After the war
Diana Gould, 15 November 1984
Jean Carr’s book, Another Story, is about the plight of the wives and mothers of the men who did not return from the Falklands War, or who returned wounded in body or mind. In the telling of the story another woman, also a wife and mother, looms large, the Prime Minister, Margaret Thatcher. The introduction is written by Jane Ewart-Biggs. Lady Ewart-Biggs speaks for those throughout the country who listened with growing dismay to the debate in Parliament on 3 April 1982 which culminated in the despatch of the Task Force with all-party support. Those people thought in terms of men and families, not ships and aircraft.
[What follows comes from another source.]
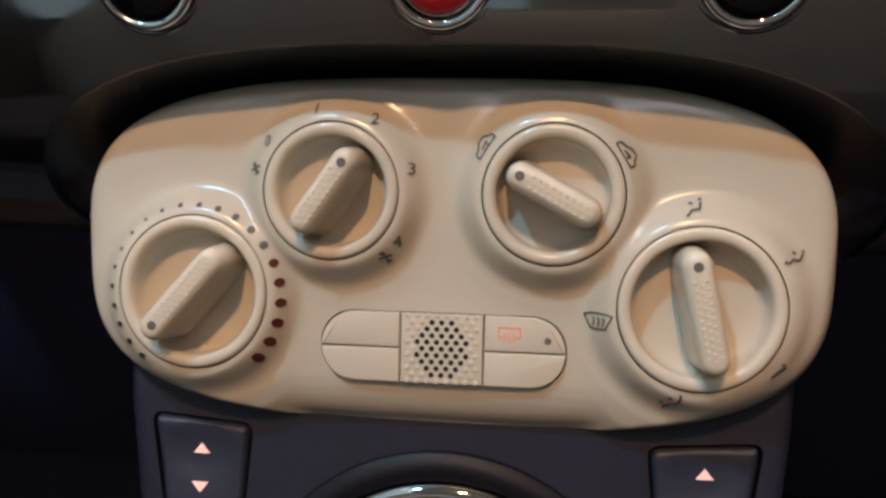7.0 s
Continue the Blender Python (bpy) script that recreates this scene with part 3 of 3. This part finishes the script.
edge = climate_edge(380)
rings = [[(u, v, -60) for u, v in inset(edge, 2)], [(u, v, -30) for u, v in inset(edge, 0.5)]]
for d in [0, 0.3, 0.8, 1.5, 2.4, 3.4, 4.6, 6.0, 7.6] + [8.8 + 0.8 * i for i in range(62)]:
    f = 1 - d / 60
    row = []
    for u, v in edge:
        x, y = u * f, -170.4 + (v + 170.4) * f
        row.append((x, y, ground(x, y, (1 - f) * math.hypot(u, v + 170.4))))
    rings.append(row)
body = part("panel_body", loft(bmesh.new(), rings), CLIMATE, climate)
cut(body, [lathe(u, v, [(r + 0.22, -40), (r + 0.22, 0)], 72) for u, v, r, _ in KNOBS] + [slab(slot(0, -199.1, 37.2, 10.9, 10.2, 10), [(0, -26), (0, -10)])])
body.data.set_sharp_from_angle(angle=radians(62))
part("panel_back", slab(climate_edge(), [(9, -58), (9, -30)]), SHADOW_GAP, climate)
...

They remembered Mrs Thatcher’s confident reply to yet another woman, Madge Nichols of the Beaconsfield Conservative Association. She had questioned the Prime Minister on the imminent withdrawal of HMS Endurance. Mrs Thatcher’s reply had given the clear impression that we were not willing to afford some three million pounds a year to keep this ship on station. They had also understood that the Government was not willing to grant British nationality to the Islanders: now they discovered that the islands and their inhabitants were worth defending no matter what the cost was to be in lives and money. Lady Ewart-Biggs says that she realised dissenters would be regarded as traitors. I also thought that anyone found guilty of expressing doubts about the wisdom of sending a Task Force would be branded as unpatriotic. I discovered, however, that if you expressed your feelings honestly, many would agree with you who had feared to speak up before.